INSTRUCTION: Copy these lines exactly and nothing else: from the line holding "q.make_compatible(carried.rotation_quaternion)" to the line holding "keys = carried.animation_data", both lines included.

INFORMATION SUPPLIED:
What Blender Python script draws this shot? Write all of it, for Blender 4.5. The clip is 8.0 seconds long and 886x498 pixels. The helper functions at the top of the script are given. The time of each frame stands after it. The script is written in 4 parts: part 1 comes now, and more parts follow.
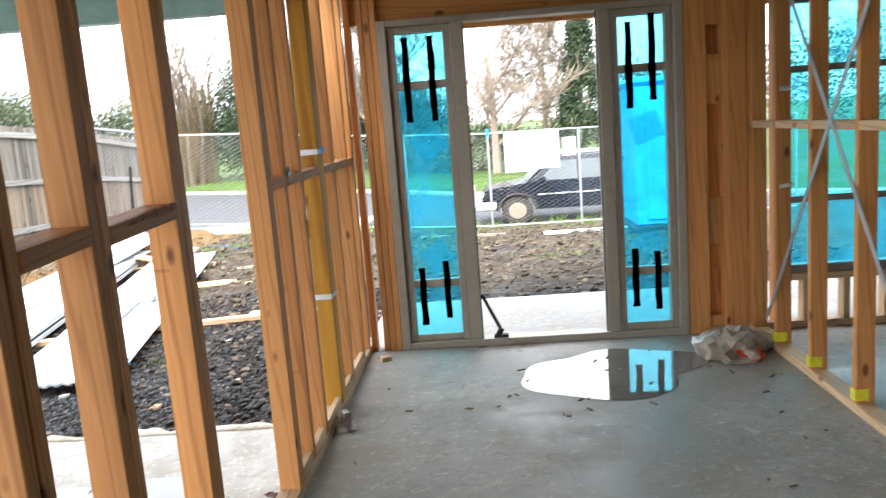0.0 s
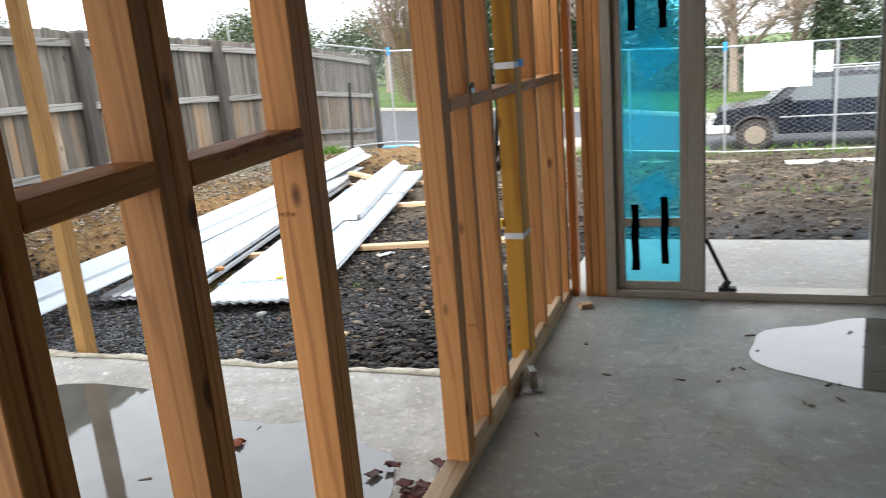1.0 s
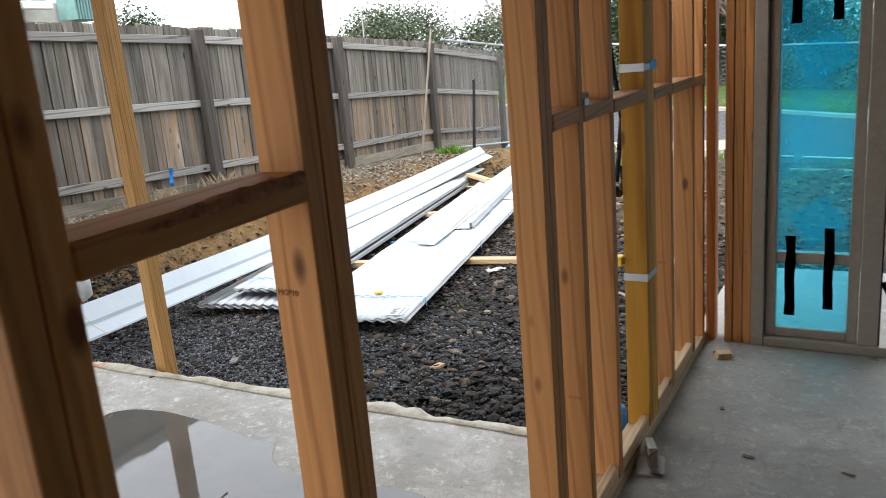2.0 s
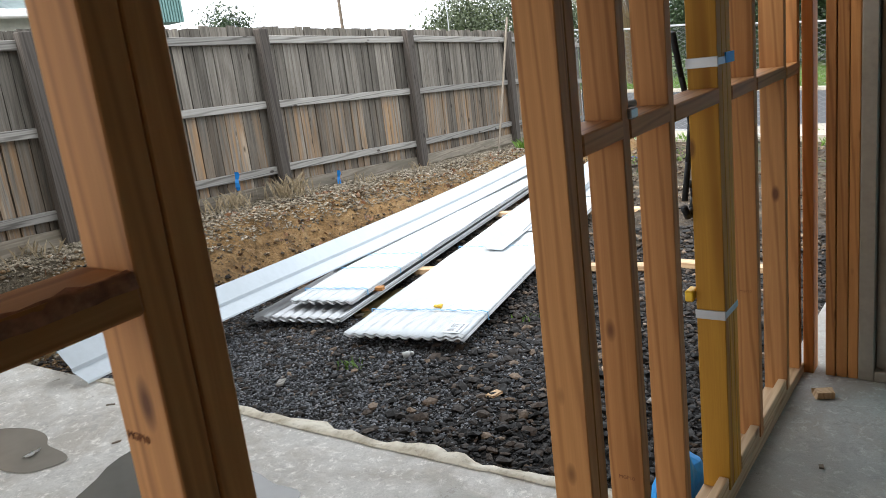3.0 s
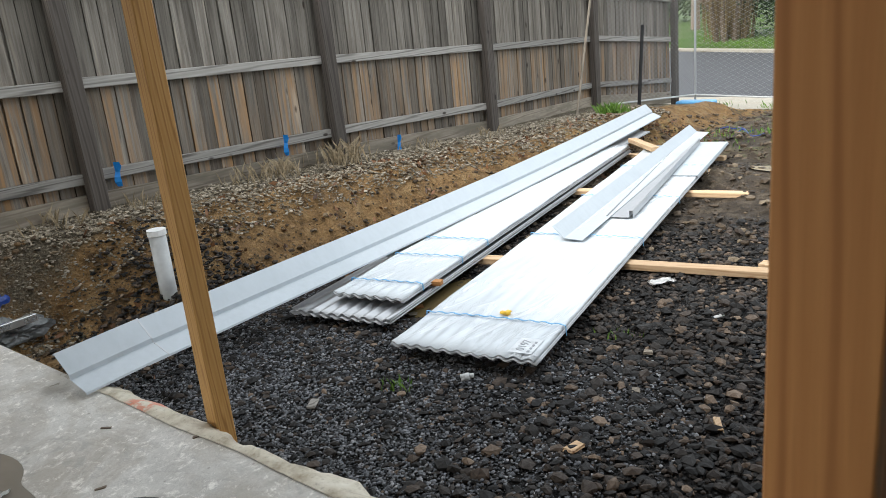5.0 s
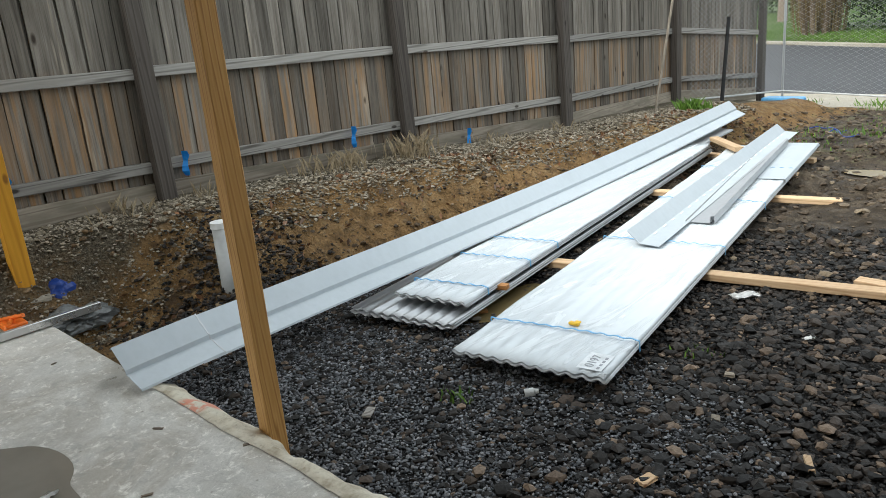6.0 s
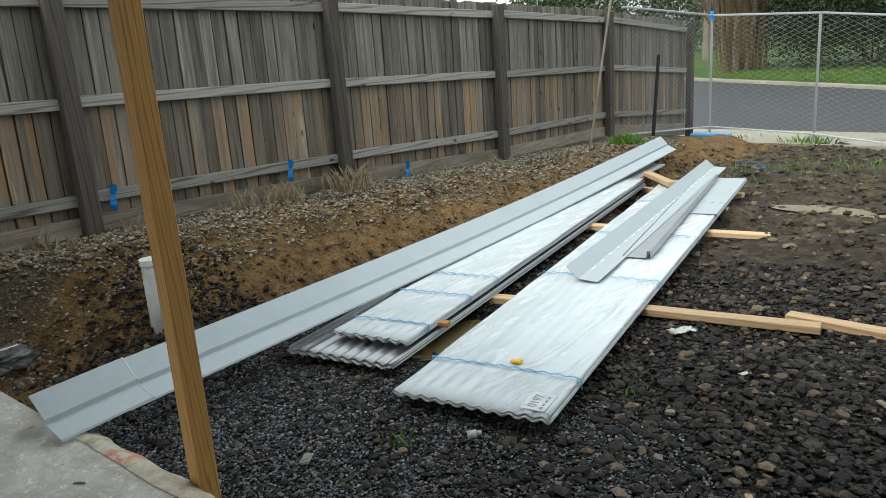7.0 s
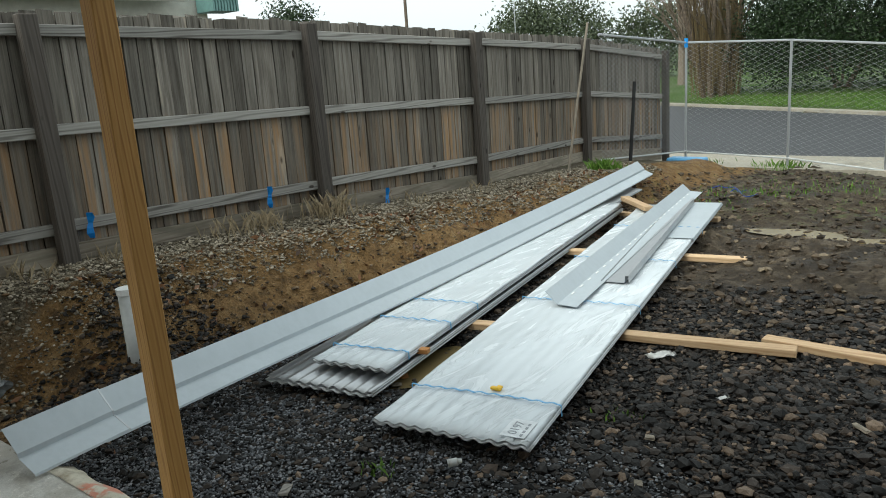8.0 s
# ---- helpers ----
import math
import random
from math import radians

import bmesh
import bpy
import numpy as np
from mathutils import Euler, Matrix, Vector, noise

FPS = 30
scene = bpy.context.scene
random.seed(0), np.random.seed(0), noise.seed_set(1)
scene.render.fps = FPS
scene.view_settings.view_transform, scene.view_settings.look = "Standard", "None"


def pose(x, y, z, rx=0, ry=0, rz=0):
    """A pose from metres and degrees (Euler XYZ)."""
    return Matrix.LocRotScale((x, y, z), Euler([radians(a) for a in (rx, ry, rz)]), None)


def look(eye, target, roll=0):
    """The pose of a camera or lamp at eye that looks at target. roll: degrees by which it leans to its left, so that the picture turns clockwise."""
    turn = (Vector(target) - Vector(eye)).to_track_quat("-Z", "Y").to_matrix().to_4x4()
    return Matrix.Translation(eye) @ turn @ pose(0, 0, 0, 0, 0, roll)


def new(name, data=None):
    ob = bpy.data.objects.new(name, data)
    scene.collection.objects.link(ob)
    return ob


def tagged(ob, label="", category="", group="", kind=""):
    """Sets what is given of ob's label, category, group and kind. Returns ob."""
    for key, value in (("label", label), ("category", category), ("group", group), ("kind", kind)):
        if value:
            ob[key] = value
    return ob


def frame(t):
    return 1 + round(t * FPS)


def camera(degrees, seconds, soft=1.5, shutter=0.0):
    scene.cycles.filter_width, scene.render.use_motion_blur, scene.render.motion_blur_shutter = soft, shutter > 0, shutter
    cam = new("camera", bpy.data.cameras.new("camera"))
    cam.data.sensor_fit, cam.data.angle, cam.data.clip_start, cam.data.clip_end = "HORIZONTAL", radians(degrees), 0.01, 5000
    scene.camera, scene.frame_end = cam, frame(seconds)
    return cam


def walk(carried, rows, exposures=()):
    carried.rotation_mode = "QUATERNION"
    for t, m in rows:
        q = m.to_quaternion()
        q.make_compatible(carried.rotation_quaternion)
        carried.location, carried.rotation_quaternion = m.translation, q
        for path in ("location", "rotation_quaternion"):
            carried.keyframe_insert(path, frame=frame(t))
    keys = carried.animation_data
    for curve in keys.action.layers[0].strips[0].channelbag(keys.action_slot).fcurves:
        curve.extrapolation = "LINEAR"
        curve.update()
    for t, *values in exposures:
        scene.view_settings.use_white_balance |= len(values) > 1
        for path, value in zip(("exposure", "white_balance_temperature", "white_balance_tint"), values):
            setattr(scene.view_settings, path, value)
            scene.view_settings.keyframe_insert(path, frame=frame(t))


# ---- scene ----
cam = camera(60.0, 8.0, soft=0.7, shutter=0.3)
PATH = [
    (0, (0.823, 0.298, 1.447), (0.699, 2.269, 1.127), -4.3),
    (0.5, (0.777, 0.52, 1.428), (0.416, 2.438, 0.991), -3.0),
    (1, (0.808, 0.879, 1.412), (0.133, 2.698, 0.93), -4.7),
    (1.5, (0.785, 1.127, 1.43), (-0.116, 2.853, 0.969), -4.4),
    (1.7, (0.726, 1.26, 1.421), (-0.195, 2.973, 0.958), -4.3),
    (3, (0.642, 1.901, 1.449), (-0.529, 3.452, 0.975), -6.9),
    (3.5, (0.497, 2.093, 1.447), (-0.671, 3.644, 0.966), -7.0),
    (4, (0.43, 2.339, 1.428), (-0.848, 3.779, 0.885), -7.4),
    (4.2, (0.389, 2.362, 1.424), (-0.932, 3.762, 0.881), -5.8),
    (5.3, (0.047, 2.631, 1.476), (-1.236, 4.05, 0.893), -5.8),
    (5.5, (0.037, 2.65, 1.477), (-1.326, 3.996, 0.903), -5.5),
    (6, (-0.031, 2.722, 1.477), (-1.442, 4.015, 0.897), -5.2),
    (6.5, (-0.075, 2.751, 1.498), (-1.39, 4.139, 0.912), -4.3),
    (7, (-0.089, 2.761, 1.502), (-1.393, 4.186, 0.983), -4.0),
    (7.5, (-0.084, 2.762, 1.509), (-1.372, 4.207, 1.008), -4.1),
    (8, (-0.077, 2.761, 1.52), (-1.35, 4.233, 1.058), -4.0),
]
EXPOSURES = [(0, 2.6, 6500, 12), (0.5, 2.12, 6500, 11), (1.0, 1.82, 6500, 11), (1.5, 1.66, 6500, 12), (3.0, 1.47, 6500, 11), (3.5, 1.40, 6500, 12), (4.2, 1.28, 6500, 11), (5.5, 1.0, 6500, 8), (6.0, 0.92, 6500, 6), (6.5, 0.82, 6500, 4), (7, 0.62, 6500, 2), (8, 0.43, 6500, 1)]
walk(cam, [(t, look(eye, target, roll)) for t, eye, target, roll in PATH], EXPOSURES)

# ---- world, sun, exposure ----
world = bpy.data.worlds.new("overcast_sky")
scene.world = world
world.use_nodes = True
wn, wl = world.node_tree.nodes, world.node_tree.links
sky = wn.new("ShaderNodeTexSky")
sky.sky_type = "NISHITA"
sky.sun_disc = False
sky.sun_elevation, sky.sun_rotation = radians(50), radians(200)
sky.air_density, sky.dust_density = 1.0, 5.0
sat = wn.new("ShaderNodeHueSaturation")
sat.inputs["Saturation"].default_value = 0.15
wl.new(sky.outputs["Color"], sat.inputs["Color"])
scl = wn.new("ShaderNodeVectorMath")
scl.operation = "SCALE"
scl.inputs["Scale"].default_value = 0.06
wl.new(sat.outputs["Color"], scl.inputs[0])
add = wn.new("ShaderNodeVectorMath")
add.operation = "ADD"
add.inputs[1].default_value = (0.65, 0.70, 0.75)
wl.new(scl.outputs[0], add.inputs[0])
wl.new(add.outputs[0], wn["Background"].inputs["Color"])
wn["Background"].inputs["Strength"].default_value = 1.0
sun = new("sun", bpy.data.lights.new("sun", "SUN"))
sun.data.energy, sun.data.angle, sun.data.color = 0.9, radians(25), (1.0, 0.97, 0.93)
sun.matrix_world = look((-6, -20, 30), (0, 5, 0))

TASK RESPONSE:
        q.make_compatible(carried.rotation_quaternion)
        carried.location, carried.rotation_quaternion = m.translation, q
        for path in ("location", "rotation_quaternion"):
            carried.keyframe_insert(path, frame=frame(t))
    keys = carried.animation_data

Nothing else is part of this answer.